1Associate Professor of Marketing, Alliance School of Business, Alliance University, Bangalore, E-mail: mrinmoy.bhattacharjee@alliance.edu.in
2Associate Professor of Marketing, Alliance School of Business, Alliance University, Bangalore, E-mail: saibaba.s@alliance.edu.in
Online published on 15 February, 2019.
In the past two decades, the fundamental way of conceiving and executing business ideas has undergone radical transformation. Today, it is practically impossible to think about businesses without digitally empowered core and peripheral processes. The sustainability of any business primarily depends on the value created by the business for its customers. The uniqueness of the value achieved through differentiation, makes a product appealing to its customers in spite of availability of abundant choices. Nonetheless, there has been a tendency to associate innovation or uniqueness to only end products which are visible to the customers. But there is certainly no reason to restrict the concept of value creation to only end products and not attribute it to processes and methods which have created it. Thus, value creation for end customers is the function of an effective orchestration of various elements in a value chain. Sustainability is now an outcome of the capability to continuously create and build novel and compelling value propositions for customers through optimization of resources present in the value chain of the organization in a highly uncertain environment. The study explores the potential impact of disruptive value creation on competitive forces enlisted by Michael Porter. It has been conducted in two distinctive and sequential stages.
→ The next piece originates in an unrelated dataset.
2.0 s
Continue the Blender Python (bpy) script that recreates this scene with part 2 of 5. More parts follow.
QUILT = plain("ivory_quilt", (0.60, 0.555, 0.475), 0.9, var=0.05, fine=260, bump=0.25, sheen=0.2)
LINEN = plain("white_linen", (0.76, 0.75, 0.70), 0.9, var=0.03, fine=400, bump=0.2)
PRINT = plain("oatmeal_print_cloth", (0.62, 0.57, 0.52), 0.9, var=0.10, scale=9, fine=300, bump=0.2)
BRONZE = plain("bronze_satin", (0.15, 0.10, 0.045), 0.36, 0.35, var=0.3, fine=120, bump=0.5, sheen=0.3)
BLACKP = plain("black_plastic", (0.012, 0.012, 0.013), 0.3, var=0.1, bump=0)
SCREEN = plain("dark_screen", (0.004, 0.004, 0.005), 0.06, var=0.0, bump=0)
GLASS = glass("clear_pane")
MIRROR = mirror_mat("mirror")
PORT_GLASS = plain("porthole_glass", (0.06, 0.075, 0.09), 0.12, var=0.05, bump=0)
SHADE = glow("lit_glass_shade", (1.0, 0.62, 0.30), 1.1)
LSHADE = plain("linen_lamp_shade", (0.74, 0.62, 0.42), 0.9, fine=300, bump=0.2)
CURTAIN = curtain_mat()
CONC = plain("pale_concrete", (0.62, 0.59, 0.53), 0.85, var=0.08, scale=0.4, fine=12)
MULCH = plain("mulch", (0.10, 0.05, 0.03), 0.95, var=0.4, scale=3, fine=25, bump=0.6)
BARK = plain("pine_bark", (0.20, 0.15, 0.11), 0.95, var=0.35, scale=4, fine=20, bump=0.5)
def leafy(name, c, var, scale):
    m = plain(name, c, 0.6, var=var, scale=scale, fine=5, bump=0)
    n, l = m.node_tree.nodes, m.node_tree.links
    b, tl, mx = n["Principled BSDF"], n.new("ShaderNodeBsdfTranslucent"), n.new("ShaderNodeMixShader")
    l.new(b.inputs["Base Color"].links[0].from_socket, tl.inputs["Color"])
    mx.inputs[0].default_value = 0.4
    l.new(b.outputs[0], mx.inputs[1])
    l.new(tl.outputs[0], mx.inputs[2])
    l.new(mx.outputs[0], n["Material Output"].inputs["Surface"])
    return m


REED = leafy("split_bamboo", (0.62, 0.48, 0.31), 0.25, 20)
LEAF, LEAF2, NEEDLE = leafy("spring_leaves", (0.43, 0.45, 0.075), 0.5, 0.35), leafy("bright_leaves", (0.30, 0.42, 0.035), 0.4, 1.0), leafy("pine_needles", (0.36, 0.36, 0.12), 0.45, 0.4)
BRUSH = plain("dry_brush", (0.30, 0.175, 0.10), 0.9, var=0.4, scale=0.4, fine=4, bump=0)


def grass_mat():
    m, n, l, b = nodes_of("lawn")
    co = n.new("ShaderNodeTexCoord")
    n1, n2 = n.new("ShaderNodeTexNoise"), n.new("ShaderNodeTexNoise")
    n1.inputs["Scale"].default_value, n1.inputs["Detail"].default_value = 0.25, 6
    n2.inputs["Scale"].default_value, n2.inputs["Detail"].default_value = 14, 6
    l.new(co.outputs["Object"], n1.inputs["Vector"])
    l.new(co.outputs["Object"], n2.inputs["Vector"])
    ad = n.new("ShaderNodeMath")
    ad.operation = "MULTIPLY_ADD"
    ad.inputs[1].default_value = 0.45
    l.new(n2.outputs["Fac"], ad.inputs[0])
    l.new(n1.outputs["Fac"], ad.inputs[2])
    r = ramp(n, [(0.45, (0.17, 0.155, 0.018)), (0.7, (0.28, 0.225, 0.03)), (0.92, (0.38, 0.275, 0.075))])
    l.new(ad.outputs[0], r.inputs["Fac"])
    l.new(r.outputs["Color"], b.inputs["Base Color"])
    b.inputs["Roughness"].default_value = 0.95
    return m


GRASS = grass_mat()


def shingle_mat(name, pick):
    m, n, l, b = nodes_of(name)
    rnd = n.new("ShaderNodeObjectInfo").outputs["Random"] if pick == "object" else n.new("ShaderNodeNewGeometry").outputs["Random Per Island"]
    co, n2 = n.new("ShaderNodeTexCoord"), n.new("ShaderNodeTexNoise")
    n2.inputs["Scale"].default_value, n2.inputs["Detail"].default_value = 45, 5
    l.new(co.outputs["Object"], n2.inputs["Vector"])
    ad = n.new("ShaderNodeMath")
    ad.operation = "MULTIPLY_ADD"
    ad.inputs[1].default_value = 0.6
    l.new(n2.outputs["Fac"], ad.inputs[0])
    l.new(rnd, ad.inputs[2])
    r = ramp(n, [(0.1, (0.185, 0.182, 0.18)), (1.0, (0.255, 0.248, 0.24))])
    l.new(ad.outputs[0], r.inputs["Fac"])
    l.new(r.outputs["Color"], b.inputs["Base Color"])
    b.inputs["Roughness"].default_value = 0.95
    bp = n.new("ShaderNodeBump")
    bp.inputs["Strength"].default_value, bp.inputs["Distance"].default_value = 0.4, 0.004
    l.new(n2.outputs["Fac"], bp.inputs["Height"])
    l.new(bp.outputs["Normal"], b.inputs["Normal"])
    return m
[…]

The first stage includes identification of primary and supporting value chain elements, developed by Michael Porter, for the technologically disruptive businesses and incorporating them into the framework. The second stage critically examines the impact of these disruptive value chain elements on the five forces. The insight gained out of this research is expected to build clarity and preciseness for taking decisions pertaining to building a sustainable competitive advantage (SCA).